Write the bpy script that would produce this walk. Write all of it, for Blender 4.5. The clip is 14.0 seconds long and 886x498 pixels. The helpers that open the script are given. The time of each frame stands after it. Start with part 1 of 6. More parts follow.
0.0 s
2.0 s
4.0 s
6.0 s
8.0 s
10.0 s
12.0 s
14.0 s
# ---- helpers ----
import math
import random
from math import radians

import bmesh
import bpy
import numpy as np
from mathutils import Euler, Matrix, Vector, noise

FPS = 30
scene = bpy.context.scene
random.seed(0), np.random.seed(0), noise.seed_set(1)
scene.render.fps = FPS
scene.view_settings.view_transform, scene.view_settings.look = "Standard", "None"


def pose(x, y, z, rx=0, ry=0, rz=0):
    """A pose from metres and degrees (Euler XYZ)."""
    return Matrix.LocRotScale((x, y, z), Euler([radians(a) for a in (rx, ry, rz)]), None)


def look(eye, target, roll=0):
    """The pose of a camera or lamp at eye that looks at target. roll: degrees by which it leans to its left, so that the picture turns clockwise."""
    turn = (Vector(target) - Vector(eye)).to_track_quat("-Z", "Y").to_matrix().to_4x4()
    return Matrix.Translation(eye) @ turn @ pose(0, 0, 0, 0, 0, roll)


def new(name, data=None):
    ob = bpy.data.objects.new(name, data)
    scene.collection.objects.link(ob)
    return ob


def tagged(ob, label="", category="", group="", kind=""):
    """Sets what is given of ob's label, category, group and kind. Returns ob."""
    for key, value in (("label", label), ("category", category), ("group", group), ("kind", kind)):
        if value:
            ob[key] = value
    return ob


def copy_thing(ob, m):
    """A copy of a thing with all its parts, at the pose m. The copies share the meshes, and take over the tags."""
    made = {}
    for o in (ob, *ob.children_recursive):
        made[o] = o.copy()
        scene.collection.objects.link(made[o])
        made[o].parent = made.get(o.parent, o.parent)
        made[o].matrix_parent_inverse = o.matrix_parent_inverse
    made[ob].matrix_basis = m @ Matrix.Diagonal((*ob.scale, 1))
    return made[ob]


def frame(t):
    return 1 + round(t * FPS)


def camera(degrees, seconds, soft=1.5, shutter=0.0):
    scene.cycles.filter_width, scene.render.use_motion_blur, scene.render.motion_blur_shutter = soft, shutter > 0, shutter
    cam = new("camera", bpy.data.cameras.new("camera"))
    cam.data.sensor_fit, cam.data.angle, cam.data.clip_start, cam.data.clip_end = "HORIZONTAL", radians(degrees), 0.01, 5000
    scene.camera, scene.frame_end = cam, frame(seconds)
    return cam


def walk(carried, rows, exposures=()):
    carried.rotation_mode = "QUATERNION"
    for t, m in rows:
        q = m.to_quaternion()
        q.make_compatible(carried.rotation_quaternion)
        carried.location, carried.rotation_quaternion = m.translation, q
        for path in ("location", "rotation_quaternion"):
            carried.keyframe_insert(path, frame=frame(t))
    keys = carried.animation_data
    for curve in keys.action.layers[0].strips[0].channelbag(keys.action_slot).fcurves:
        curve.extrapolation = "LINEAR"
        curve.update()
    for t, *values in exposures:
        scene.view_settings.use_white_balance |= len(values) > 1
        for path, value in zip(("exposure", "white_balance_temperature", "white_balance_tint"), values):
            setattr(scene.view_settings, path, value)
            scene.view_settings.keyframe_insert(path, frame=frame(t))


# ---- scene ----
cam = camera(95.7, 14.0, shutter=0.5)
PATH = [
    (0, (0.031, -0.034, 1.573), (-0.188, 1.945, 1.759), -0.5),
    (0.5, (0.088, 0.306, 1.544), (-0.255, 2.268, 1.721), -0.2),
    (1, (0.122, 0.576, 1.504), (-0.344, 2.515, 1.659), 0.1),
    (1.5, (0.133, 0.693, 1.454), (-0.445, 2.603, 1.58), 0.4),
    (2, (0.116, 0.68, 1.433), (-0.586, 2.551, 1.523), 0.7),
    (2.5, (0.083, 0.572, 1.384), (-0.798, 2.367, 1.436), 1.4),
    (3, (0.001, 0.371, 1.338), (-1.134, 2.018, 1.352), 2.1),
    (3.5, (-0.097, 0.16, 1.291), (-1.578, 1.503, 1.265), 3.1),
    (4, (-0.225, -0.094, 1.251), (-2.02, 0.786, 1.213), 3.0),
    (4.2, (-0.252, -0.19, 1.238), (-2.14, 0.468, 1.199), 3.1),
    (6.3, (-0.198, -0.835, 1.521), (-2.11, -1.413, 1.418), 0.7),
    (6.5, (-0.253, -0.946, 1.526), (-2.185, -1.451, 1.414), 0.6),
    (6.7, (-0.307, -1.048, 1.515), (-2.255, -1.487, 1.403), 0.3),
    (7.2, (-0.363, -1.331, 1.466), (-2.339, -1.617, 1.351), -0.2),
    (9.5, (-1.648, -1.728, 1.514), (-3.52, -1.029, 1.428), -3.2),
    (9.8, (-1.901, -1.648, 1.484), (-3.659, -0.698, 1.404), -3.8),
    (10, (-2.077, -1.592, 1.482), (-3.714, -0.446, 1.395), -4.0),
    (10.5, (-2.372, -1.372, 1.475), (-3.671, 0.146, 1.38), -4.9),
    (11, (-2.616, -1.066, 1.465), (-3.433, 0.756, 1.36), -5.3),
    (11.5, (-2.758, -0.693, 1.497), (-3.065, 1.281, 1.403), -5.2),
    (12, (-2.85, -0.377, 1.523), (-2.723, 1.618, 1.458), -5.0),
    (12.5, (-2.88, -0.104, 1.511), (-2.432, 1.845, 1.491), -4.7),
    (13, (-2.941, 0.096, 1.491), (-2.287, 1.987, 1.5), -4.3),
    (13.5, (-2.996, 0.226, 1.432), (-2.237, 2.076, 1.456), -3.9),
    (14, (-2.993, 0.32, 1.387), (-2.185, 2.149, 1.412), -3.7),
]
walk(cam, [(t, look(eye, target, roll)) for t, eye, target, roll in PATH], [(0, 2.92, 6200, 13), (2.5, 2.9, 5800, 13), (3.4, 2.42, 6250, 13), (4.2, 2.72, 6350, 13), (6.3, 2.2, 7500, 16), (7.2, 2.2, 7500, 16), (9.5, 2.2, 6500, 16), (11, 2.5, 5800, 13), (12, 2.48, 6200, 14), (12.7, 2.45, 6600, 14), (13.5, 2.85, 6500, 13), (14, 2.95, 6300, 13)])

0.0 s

------------------------

Repeat the material above exactly.

Write the bpy script that would produce this walk. Write all of it, for Blender 4.5. The clip is 14.0 seconds long and 886x498 pixels. The helpers that open the script are given. The time of each frame stands after it. Start with part 1 of 6. More parts follow.
0.0 s
2.0 s
4.0 s
6.0 s
8.0 s
10.0 s
12.0 s
14.0 s
# ---- helpers ----
import math
import random
from math import radians

import bmesh
import bpy
import numpy as np
from mathutils import Euler, Matrix, Vector, noise

FPS = 30
scene = bpy.context.scene
random.seed(0), np.random.seed(0), noise.seed_set(1)
scene.render.fps = FPS
scene.view_settings.view_transform, scene.view_settings.look = "Standard", "None"


def pose(x, y, z, rx=0, ry=0, rz=0):
    """A pose from metres and degrees (Euler XYZ)."""
    return Matrix.LocRotScale((x, y, z), Euler([radians(a) for a in (rx, ry, rz)]), None)


def look(eye, target, roll=0):
    """The pose of a camera or lamp at eye that looks at target. roll: degrees by which it leans to its left, so that the picture turns clockwise."""
    turn = (Vector(target) - Vector(eye)).to_track_quat("-Z", "Y").to_matrix().to_4x4()
    return Matrix.Translation(eye) @ turn @ pose(0, 0, 0, 0, 0, roll)


def new(name, data=None):
    ob = bpy.data.objects.new(name, data)
    scene.collection.objects.link(ob)
    return ob


def tagged(ob, label="", category="", group="", kind=""):
    """Sets what is given of ob's label, category, group and kind. Returns ob."""
    for key, value in (("label", label), ("category", category), ("group", group), ("kind", kind)):
        if value:
            ob[key] = value
    return ob


def copy_thing(ob, m):
    """A copy of a thing with all its parts, at the pose m. The copies share the meshes, and take over the tags."""
    made = {}
    for o in (ob, *ob.children_recursive):
        made[o] = o.copy()
        scene.collection.objects.link(made[o])
        made[o].parent = made.get(o.parent, o.parent)
        made[o].matrix_parent_inverse = o.matrix_parent_inverse
    made[ob].matrix_basis = m @ Matrix.Diagonal((*ob.scale, 1))
    return made[ob]


def frame(t):
    return 1 + round(t * FPS)


def camera(degrees, seconds, soft=1.5, shutter=0.0):
    scene.cycles.filter_width, scene.render.use_motion_blur, scene.render.motion_blur_shutter = soft, shutter > 0, shutter
    cam = new("camera", bpy.data.cameras.new("camera"))
    cam.data.sensor_fit, cam.data.angle, cam.data.clip_start, cam.data.clip_end = "HORIZONTAL", radians(degrees), 0.01, 5000
    scene.camera, scene.frame_end = cam, frame(seconds)
    return cam


def walk(carried, rows, exposures=()):
    carried.rotation_mode = "QUATERNION"
    for t, m in rows:
        q = m.to_quaternion()
        q.make_compatible(carried.rotation_quaternion)
        carried.location, carried.rotation_quaternion = m.translation, q
        for path in ("location", "rotation_quaternion"):
            carried.keyframe_insert(path, frame=frame(t))
    keys = carried.animation_data
    for curve in keys.action.layers[0].strips[0].channelbag(keys.action_slot).fcurves:
        curve.extrapolation = "LINEAR"
        curve.update()
    for t, *values in exposures:
        scene.view_settings.use_white_balance |= len(values) > 1
        for path, value in zip(("exposure", "white_balance_temperature", "white_balance_tint"), values):
            setattr(scene.view_settings, path, value)
            scene.view_settings.keyframe_insert(path, frame=frame(t))


# ---- scene ----
cam = camera(95.7, 14.0, shutter=0.5)
PATH = [
    (0, (0.031, -0.034, 1.573), (-0.188, 1.945, 1.759), -0.5),
    (0.5, (0.088, 0.306, 1.544), (-0.255, 2.268, 1.721), -0.2),
    (1, (0.122, 0.576, 1.504), (-0.344, 2.515, 1.659), 0.1),
    (1.5, (0.133, 0.693, 1.454), (-0.445, 2.603, 1.58), 0.4),
    (2, (0.116, 0.68, 1.433), (-0.586, 2.551, 1.523), 0.7),
    (2.5, (0.083, 0.572, 1.384), (-0.798, 2.367, 1.436), 1.4),
    (3, (0.001, 0.371, 1.338), (-1.134, 2.018, 1.352), 2.1),
    (3.5, (-0.097, 0.16, 1.291), (-1.578, 1.503, 1.265), 3.1),
    (4, (-0.225, -0.094, 1.251), (-2.02, 0.786, 1.213), 3.0),
    (4.2, (-0.252, -0.19, 1.238), (-2.14, 0.468, 1.199), 3.1),
    (6.3, (-0.198, -0.835, 1.521), (-2.11, -1.413, 1.418), 0.7),
    (6.5, (-0.253, -0.946, 1.526), (-2.185, -1.451, 1.414), 0.6),
    (6.7, (-0.307, -1.048, 1.515), (-2.255, -1.487, 1.403), 0.3),
    (7.2, (-0.363, -1.331, 1.466), (-2.339, -1.617, 1.351), -0.2),
    (9.5, (-1.648, -1.728, 1.514), (-3.52, -1.029, 1.428), -3.2),
    (9.8, (-1.901, -1.648, 1.484), (-3.659, -0.698, 1.404), -3.8),
    (10, (-2.077, -1.592, 1.482), (-3.714, -0.446, 1.395), -4.0),
    (10.5, (-2.372, -1.372, 1.475), (-3.671, 0.146, 1.38), -4.9),
    (11, (-2.616, -1.066, 1.465), (-3.433, 0.756, 1.36), -5.3),
    (11.5, (-2.758, -0.693, 1.497), (-3.065, 1.281, 1.403), -5.2),
    (12, (-2.85, -0.377, 1.523), (-2.723, 1.618, 1.458), -5.0),
    (12.5, (-2.88, -0.104, 1.511), (-2.432, 1.845, 1.491), -4.7),
    (13, (-2.941, 0.096, 1.491), (-2.287, 1.987, 1.5), -4.3),
    (13.5, (-2.996, 0.226, 1.432), (-2.237, 2.076, 1.456), -3.9),
    (14, (-2.993, 0.32, 1.387), (-2.185, 2.149, 1.412), -3.7),
]
walk(cam, [(t, look(eye, target, roll)) for t, eye, target, roll in PATH], [(0, 2.92, 6200, 13), (2.5, 2.9, 5800, 13), (3.4, 2.42, 6250, 13), (4.2, 2.72, 6350, 13), (6.3, 2.2, 7500, 16), (7.2, 2.2, 7500, 16), (9.5, 2.2, 6500, 16), (11, 2.5, 5800, 13), (12, 2.48, 6200, 14), (12.7, 2.45, 6600, 14), (13.5, 2.85, 6500, 13), (14, 2.95, 6300, 13)])

0.0 s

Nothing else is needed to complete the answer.